It is page 5787, and you will see the terms of the resolution:
"This House approves Her Majesty's Government's decision in principle to join the European Communities on the basis of the arrangements which have been negotiated."
So by these resolutions the Houses of Parliament were being asked to give their consent in principle to the Government's in principle decision to join the EEC; in other words if the resolutions were passed, Parliament could next expect the introduction of a European Communities bill to give effect to the in principle decision to join the EEC. But if those resolutions had not been passed, the UK's proposed membership of the EEC would have been stopped in its tracks.
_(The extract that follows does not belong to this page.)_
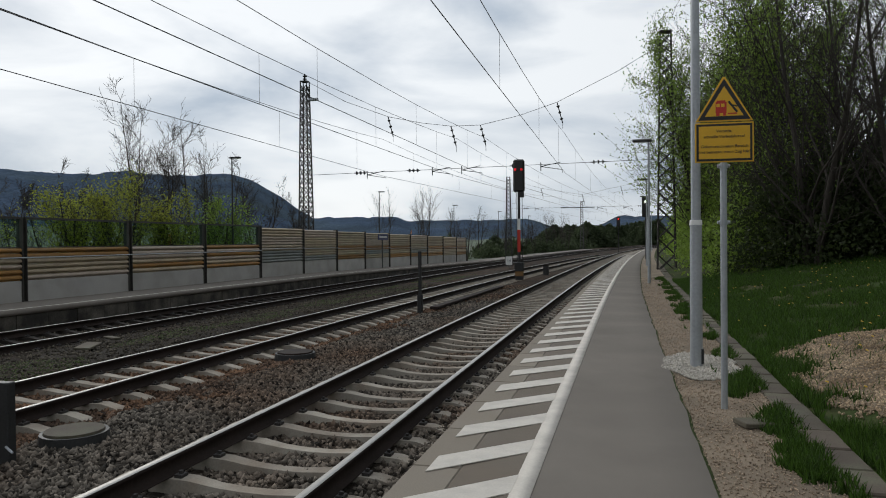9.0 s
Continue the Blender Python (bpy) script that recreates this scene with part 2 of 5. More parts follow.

Now, this was made clear by Mr Heath, the then Prime Minister, and if I could just take you to two very short passages, first of all at 5846, electronic 5846, which is towards the very end of this tab, 193, for those who have it in paper form. 5846, at the very top of the page, this is Mr Heath winding up the debate:
"I do not think that any Prime Minister has stood at this box in time of peace and asked the House to take a positive decision of such importance as I am asking it to take tonight. I am well aware of the responsibility which rests on my shoulders for so doing. After ten years of negotiation, after many years of discussion in this House and after ten years of debate, the moment of decision for Parliament has come. The other House has already taken its vote and expressed its view. Frontwoodsmen have voted in favour of the motion ... I cannot over-emphasise tonight the importance of the vote which is being taken, the importance of this issue, the scale and quality of the decision and the impact it will have, equally inside and outside Britain."
So that was the momentous occasion which was the presager to the 1972 Act. If you then go to 5849, at the very bottom, four lines up, this is still in Mr Heath:
"It is well known that the President of France, supported by the Chancellor of Germany, has proposed a summit meeting of heads of Government ... This meeting will settle the European approach."
Then over the page:
"If by any chance the House rejected this motion tonight, that meeting would still go on and it would still take its decisions which will affect the greater part of western Europe and affect our daily lives but we would not be there to take a share in those decisions."
So if the resolutions had not been passed, the reality is that the Government would not have been able to go on to sign the accession treaty because if it had done so, it would have been acting directly contrary to the will of Parliament if those resolutions had been rejected. Of course if they had been rejected, there would have been no European Communities bill. However, the resolutions were passed and they led to the signing of the accession treaty on 22 January 1972 and the introduction of the European Communities bill which became an act on 17 October 1972. So that is the context in which the Act was passed.
In our submission, everything from then on has to be seen through the prism of the 1972 Act. On the very next day, 18 October, the UK ratified the accession treaty and these dates are no coincidence. Prior to ratification, it was necessary for Parliament to pass legislation which would enable the UK to meet its fiscal obligations and would enable the UK to change domestic law.